The authority, which also goes by the name Stopwaste.org, also voted to require businesses and multi-family dwellings to recycle all “high-market value materials,” as part of an initiative to reduce waste going the landfill.
The plastic bag ban will apply to 2,000 stores around the county. The ban does not include restaurants or retail stores. Stores can provide customers with paper or reusable bags, but must charge 10 cents for them.
“Setting restrictions on single-use bag distribution will help local jurisdictions meet their storm water permit and litter control requirements at lower costs and reduce environmentally harmful trash in storm drains and creeks,” the authority said in a press release. “Despite voluntary efforts to promote reusable bags countywide for several years, plastic bags comprised 9.6% of litter collected during coastal cleanup days (based on 2008 data) in Alameda County.”
Berkeley may soon see a more restrictive law.
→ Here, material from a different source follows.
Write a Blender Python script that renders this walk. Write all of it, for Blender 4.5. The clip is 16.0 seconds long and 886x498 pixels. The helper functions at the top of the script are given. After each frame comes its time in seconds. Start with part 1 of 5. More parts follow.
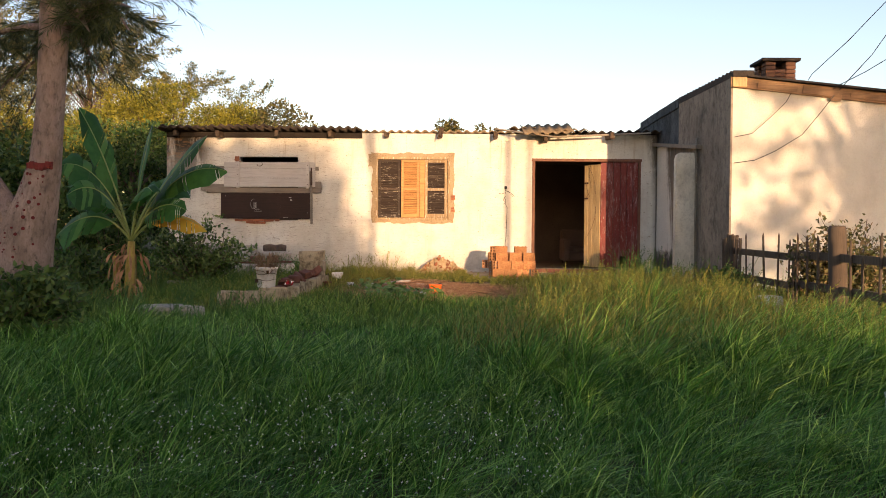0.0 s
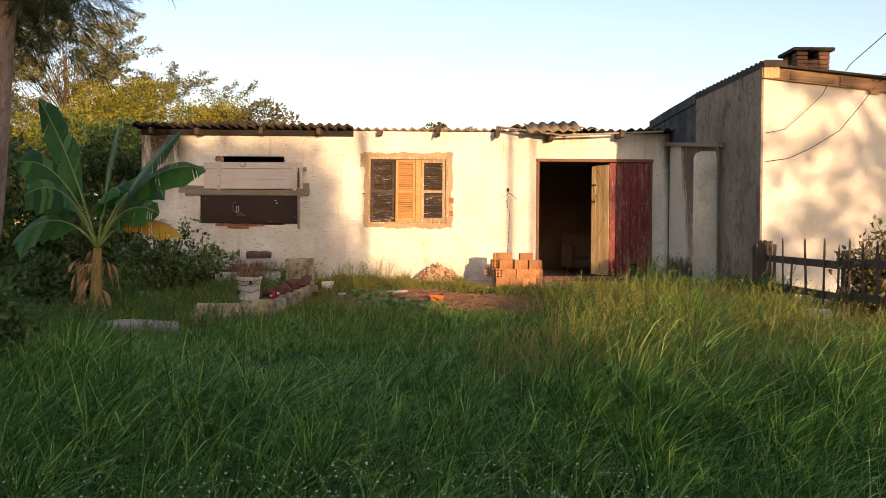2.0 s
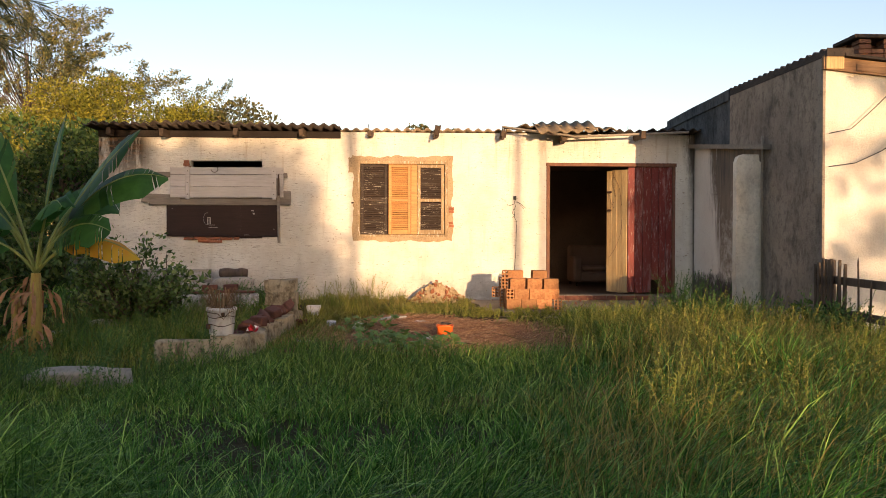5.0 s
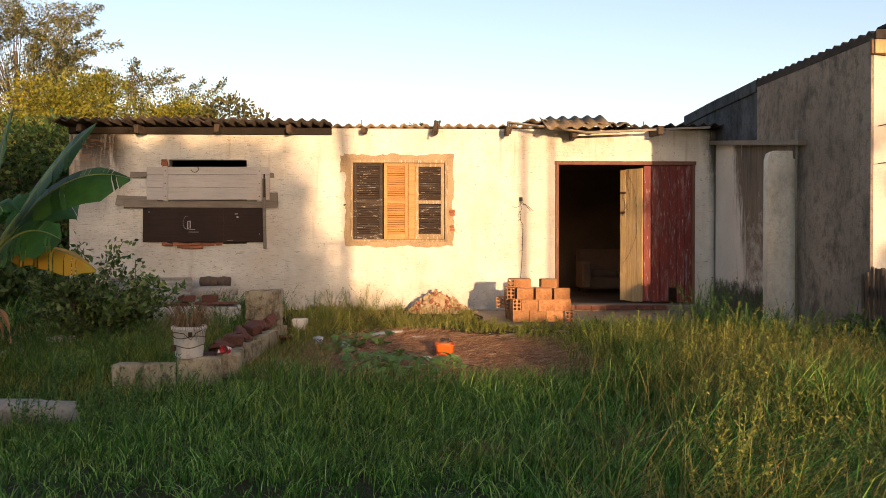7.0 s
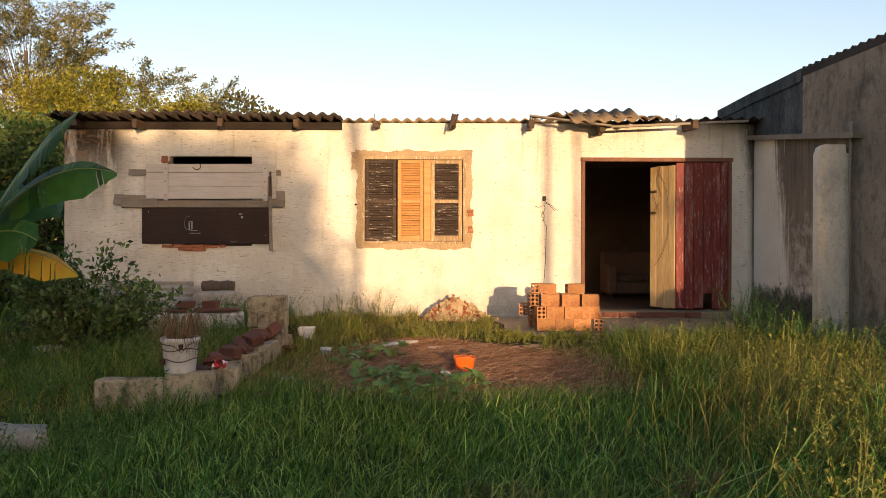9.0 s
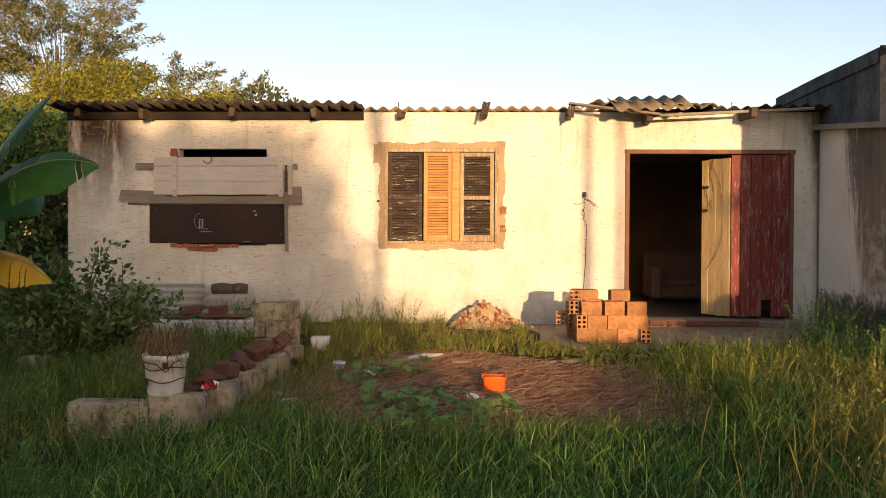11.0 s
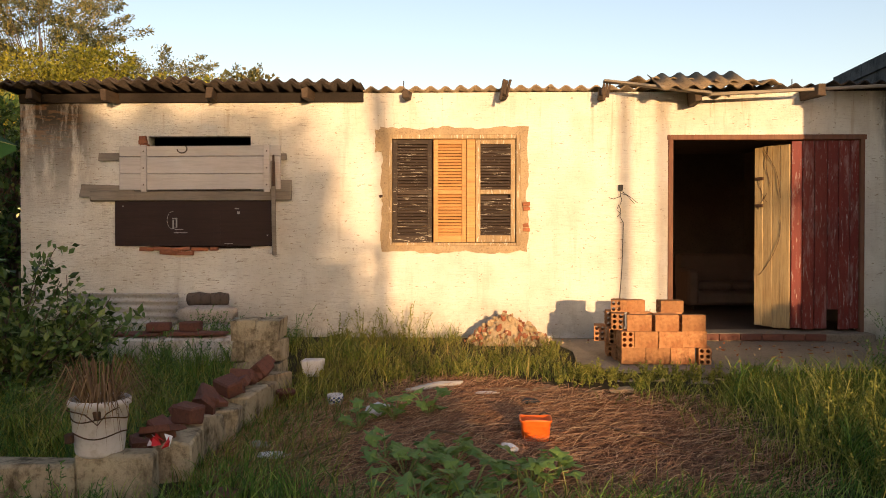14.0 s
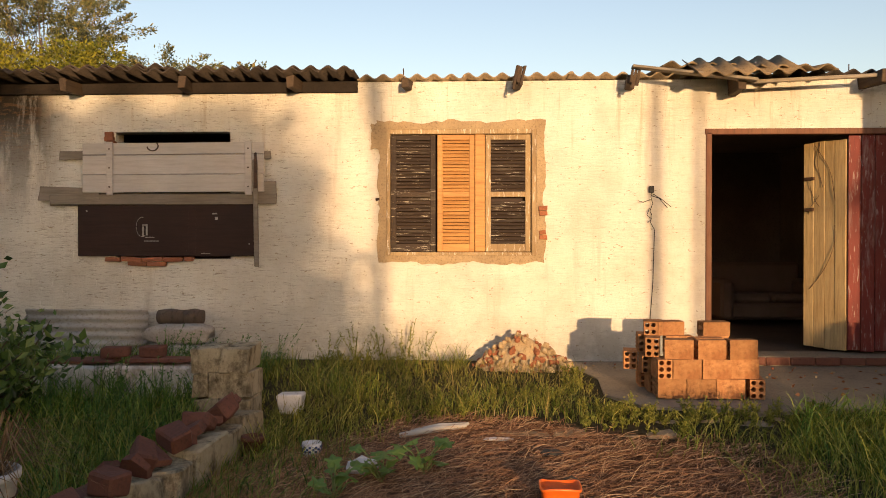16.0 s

City Councilmember Kriss Worthington plans to urge the city to enact its own ban on plastic bags, but one that also applies to retail stores. The City Council will discuss the matter at its Jan. 31 meeting.
The mandatory recycling law adopted Wednesday will require businesses and multifamily structures that generate more than four cubic yards per week of solid waste to not only recycle newspapers and cardboard, but compostable materials, like food. The current California law does not stipulate which materials should be recycled.